(Entries with animation source code)

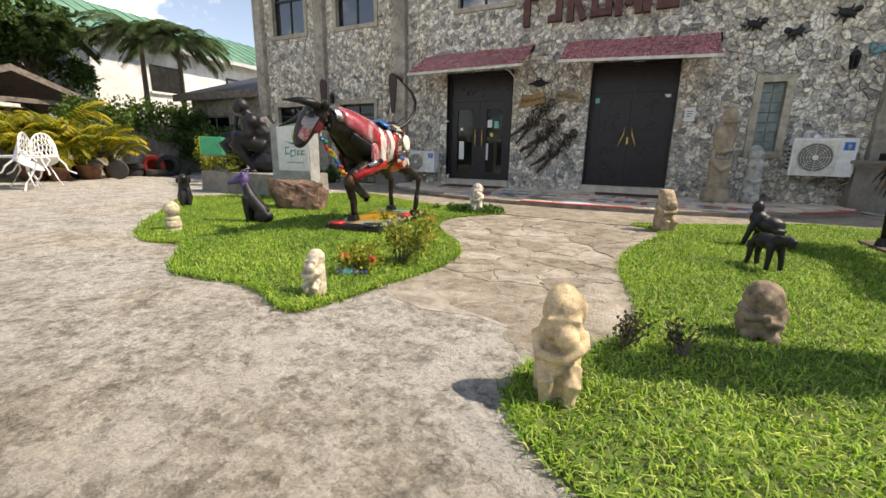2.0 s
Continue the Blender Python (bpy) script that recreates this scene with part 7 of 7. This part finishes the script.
def delivery_bike(x, y, turn):
    t = thing("delivery_motorbike", pose(x, y, 0, 0, 0, turn), "parked motorbike with a green and lime delivery box", "motorbike", "parked delivery bikes")
    b = part("delivery_box", box(bmesh.new(), -0.27, 0.25, -0.25, 0.25, 0.80, 1.26, bevel=0.02), BOX_GREEN, t, "green delivery box")
    part("box_front", box(bmesh.new(), 0.25, 0.28, -0.24, 0.24, 0.81, 1.25, bevel=0.01), BOX_LIME, b, "lime yellow box lid")
    part("box_mark", boxes((-0.12, 0.08, -0.254, -0.25, 0.98, 1.04), (-0.12, 0.04, -0.254, -0.25, 1.08, 1.12)), WHITE, b)
    for xx in (-0.15, -1.25):
        w = part("wheel", lathe(bmesh.new(), [(0.20, -0.045), (0.28, -0.04), (0.29, 0), (0.28, 0.04), (0.20, 0.045)], 22, pose(xx, 0, 0.29, 90)), INK, t)
        part("rim", lathe(bmesh.new(), [(0.19, -0.02), (0.20, 0.0), (0.19, 0.02)], 18, pose(xx, 0, 0.29, 90)), CHROME, w)
    bm = bmesh.new()
    tube(bm, [(-0.15, 0, 0.29), (-0.3, 0, 0.62), (-0.85, 0, 0.70), (-1.05, 0, 0.85), (-1.25, 0, 0.29)], [0.03, 0.06, 0.07, 0.04, 0.025], 8)
    part("frame", bm, STEEL, t)
    bm = bmesh.new()
    blob(bm, (-0.5, 0, 0.76), (0.36, 0.12, 0.06))
    part("saddle", bm, INK, t)
    bm = bmesh.new()
    blob(bm, (-0.65, 0, 0.42), (0.2, 0.14, 0.17))
    part("engine", bm, GREY_METAL, t)
    bm = bmesh.new()
    tube(bm, [(-1.0, -0.32, 1.0), (-1.06, 0, 0.95), (-1.0, 0.32, 1.0)], 0.014, 6)
    part("handlebar", bm, CHROME, t)
    part("rack", boxes((-0.25, 0.22, -0.22, 0.22, 0.77, 0.798)), GREY_METAL, t)


delivery_bike(-12.1, 8.25, 215)
delivery_bike(-17.2, 7.15, 215)


def tyre(m, mat, label):
    bm = bmesh.new()
    ring = [(0.20, -0.085), (0.27, -0.105), (0.34, -0.095), (0.365, -0.05), (0.365, 0.05), (0.34, 0.095), (0.27, 0.105), (0.20, 0.085), (0.22, 0.0), (0.20, -0.085)]
    lathe(bm, ring, 28)
    return solo("tyre", fixed(bm), mat, label, "tyre", m=m)


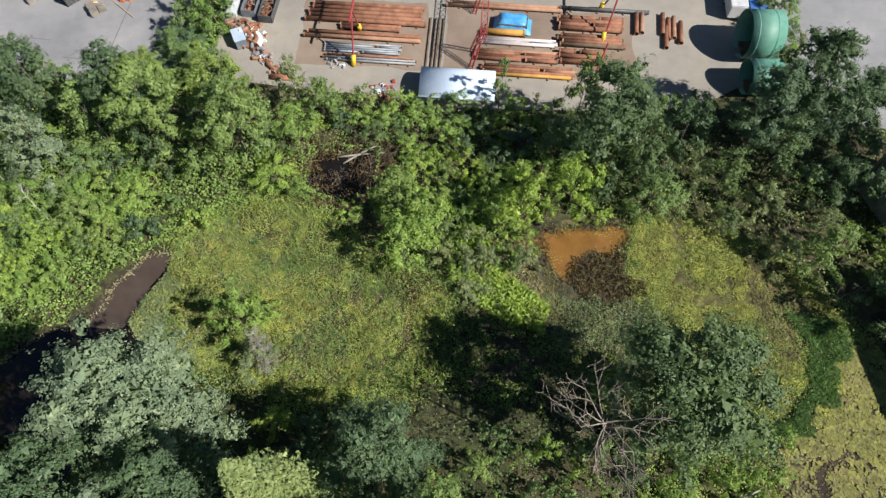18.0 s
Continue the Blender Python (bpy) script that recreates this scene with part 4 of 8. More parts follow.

■ PROBLEM ■
Write out the material above again, word for word, minus its pictures.

■ RESPONSE FOR THIS EXERCISE ■
2.0 s
Continue the Blender Python (bpy) script that recreates this scene with part 7 of 7. This part finishes the script.
def delivery_bike(x, y, turn):
    t = thing("delivery_motorbike", pose(x, y, 0, 0, 0, turn), "parked motorbike with a green and lime delivery box", "motorbike", "parked delivery bikes")
    b = part("delivery_box", box(bmesh.new(), -0.27, 0.25, -0.25, 0.25, 0.80, 1.26, bevel=0.02), BOX_GREEN, t, "green delivery box")
    part("box_front", box(bmesh.new(), 0.25, 0.28, -0.24, 0.24, 0.81, 1.25, bevel=0.01), BOX_LIME, b, "lime yellow box lid")
    part("box_mark", boxes((-0.12, 0.08, -0.254, -0.25, 0.98, 1.04), (-0.12, 0.04, -0.254, -0.25, 1.08, 1.12)), WHITE, b)
    for xx in (-0.15, -1.25):
        w = part("wheel", lathe(bmesh.new(), [(0.20, -0.045), (0.28, -0.04), (0.29, 0), (0.28, 0.04), (0.20, 0.045)], 22, pose(xx, 0, 0.29, 90)), INK, t)
        part("rim", lathe(bmesh.new(), [(0.19, -0.02), (0.20, 0.0), (0.19, 0.02)], 18, pose(xx, 0, 0.29, 90)), CHROME, w)
    bm = bmesh.new()
    tube(bm, [(-0.15, 0, 0.29), (-0.3, 0, 0.62), (-0.85, 0, 0.70), (-1.05, 0, 0.85), (-1.25, 0, 0.29)], [0.03, 0.06, 0.07, 0.04, 0.025], 8)
    part("frame", bm, STEEL, t)
    bm = bmesh.new()
    blob(bm, (-0.5, 0, 0.76), (0.36, 0.12, 0.06))
    part("saddle", bm, INK, t)
    bm = bmesh.new()
    blob(bm, (-0.65, 0, 0.42), (0.2, 0.14, 0.17))
    part("engine", bm, GREY_METAL, t)
    bm = bmesh.new()
    tube(bm, [(-1.0, -0.32, 1.0), (-1.06, 0, 0.95), (-1.0, 0.32, 1.0)], 0.014, 6)
    part("handlebar", bm, CHROME, t)
    part("rack", boxes((-0.25, 0.22, -0.22, 0.22, 0.77, 0.798)), GREY_METAL, t)


delivery_bike(-12.1, 8.25, 215)
delivery_bike(-17.2, 7.15, 215)


def tyre(m, mat, label):
    bm = bmesh.new()
    ring = [(0.20, -0.085), (0.27, -0.105), (0.34, -0.095), (0.365, -0.05), (0.365, 0.05), (0.34, 0.095), (0.27, 0.105), (0.20, 0.085), (0.22, 0.0), (0.20, -0.085)]
    lathe(bm, ring, 28)
    return solo("tyre", fixed(bm), mat, label, "tyre", m=m)


18.0 s
Continue the Blender Python (bpy) script that recreates this scene with part 4 of 8. More parts follow.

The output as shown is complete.